__Aim__. Repeat the data that follows, word for word, without the images.
===== Given information =====
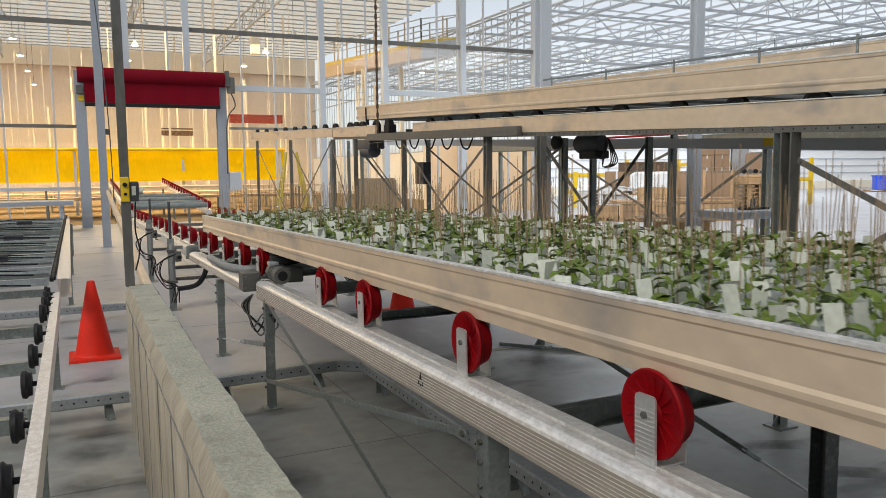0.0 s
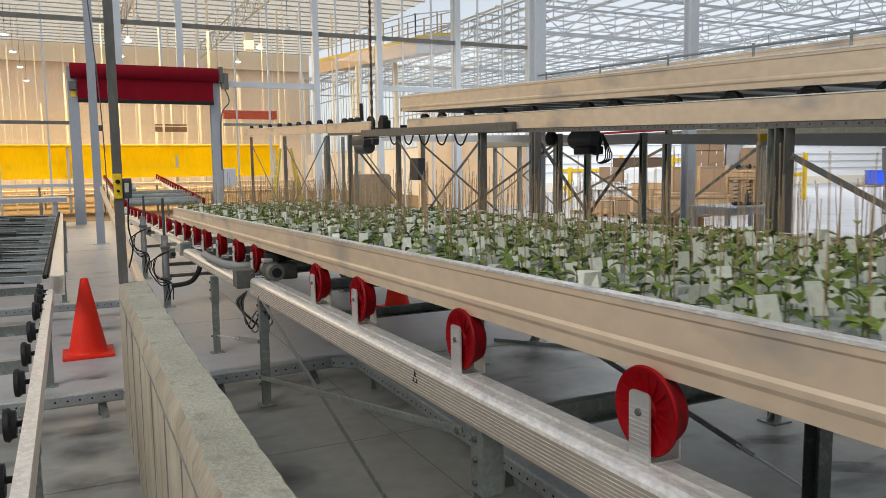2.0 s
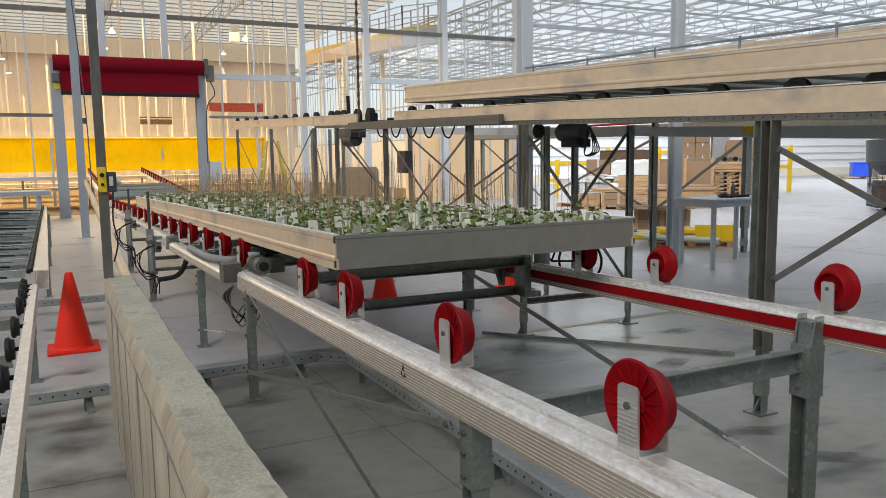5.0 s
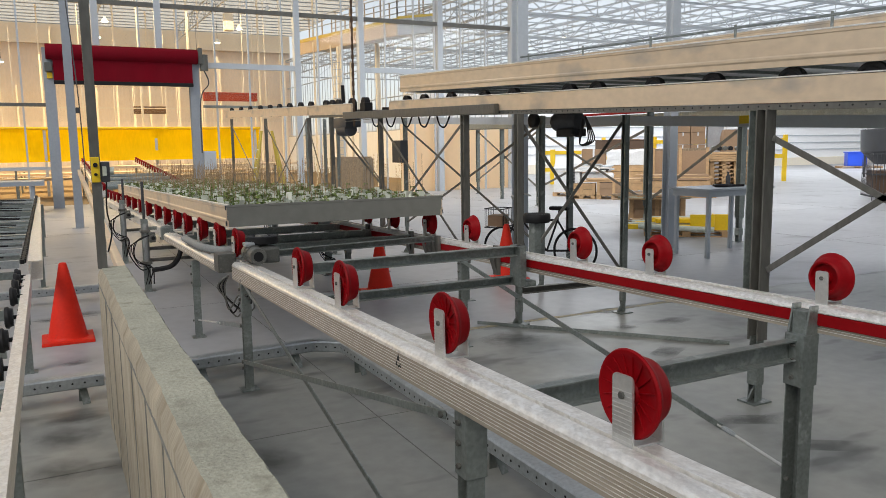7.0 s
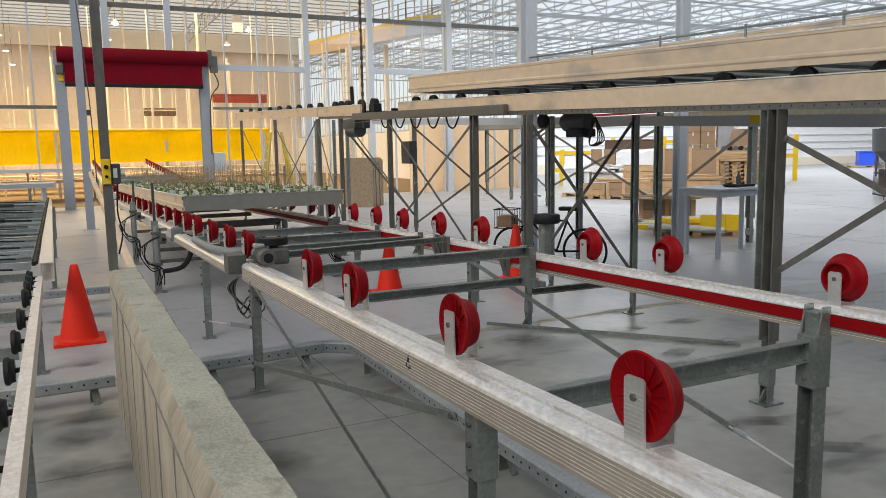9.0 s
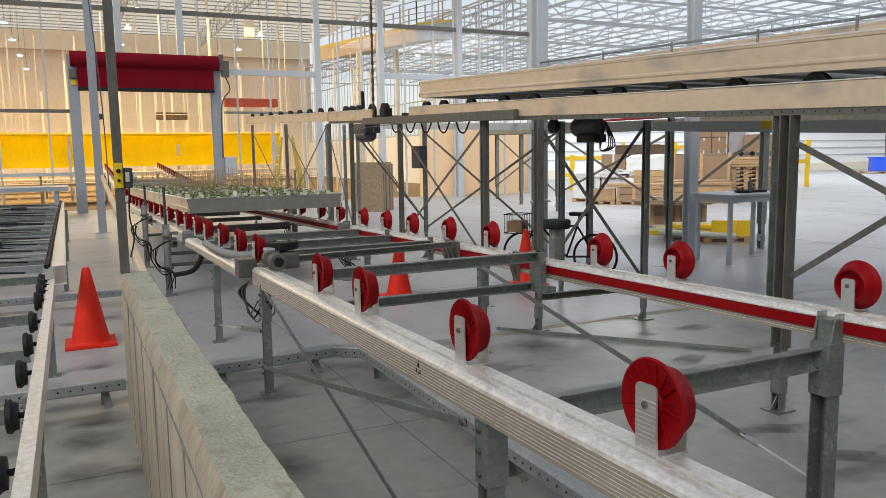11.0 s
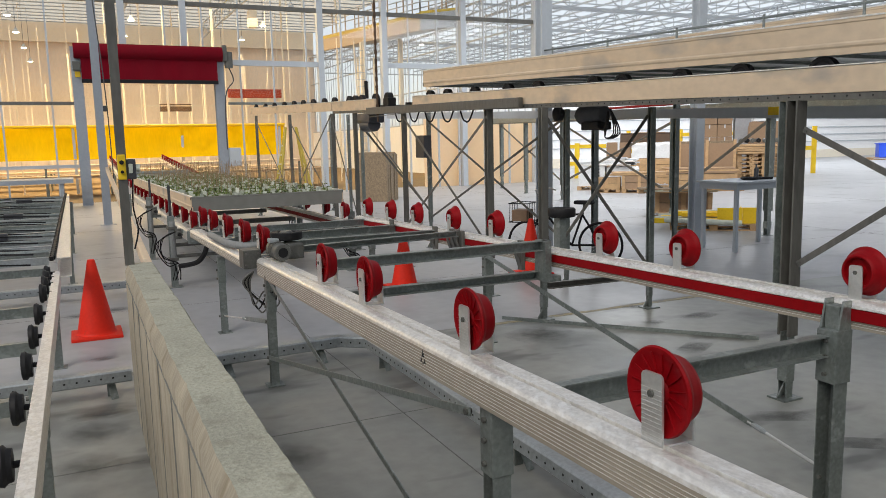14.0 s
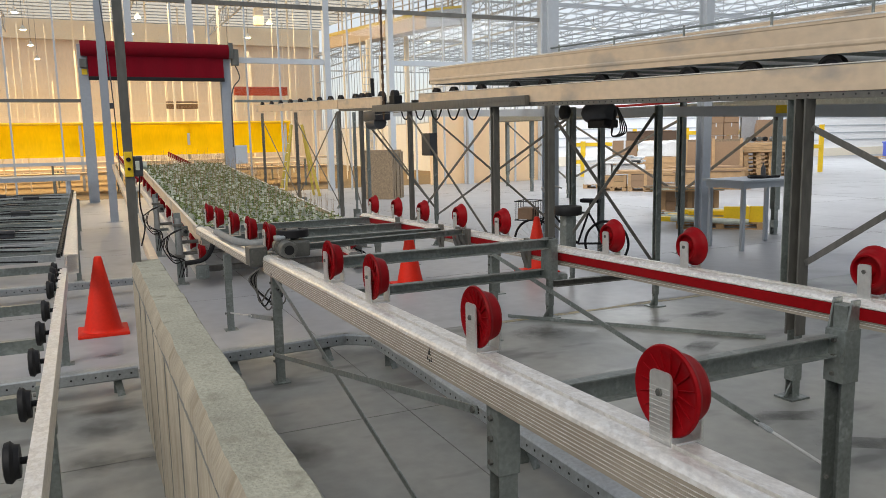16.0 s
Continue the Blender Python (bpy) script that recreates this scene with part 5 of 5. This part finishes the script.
=====
__The answer__.
0.0 s
2.0 s
5.0 s
7.0 s
9.0 s
11.0 s
14.0 s
16.0 s
Continue the Blender Python (bpy) script that recreates this scene with part 5 of 5. This part finishes the script.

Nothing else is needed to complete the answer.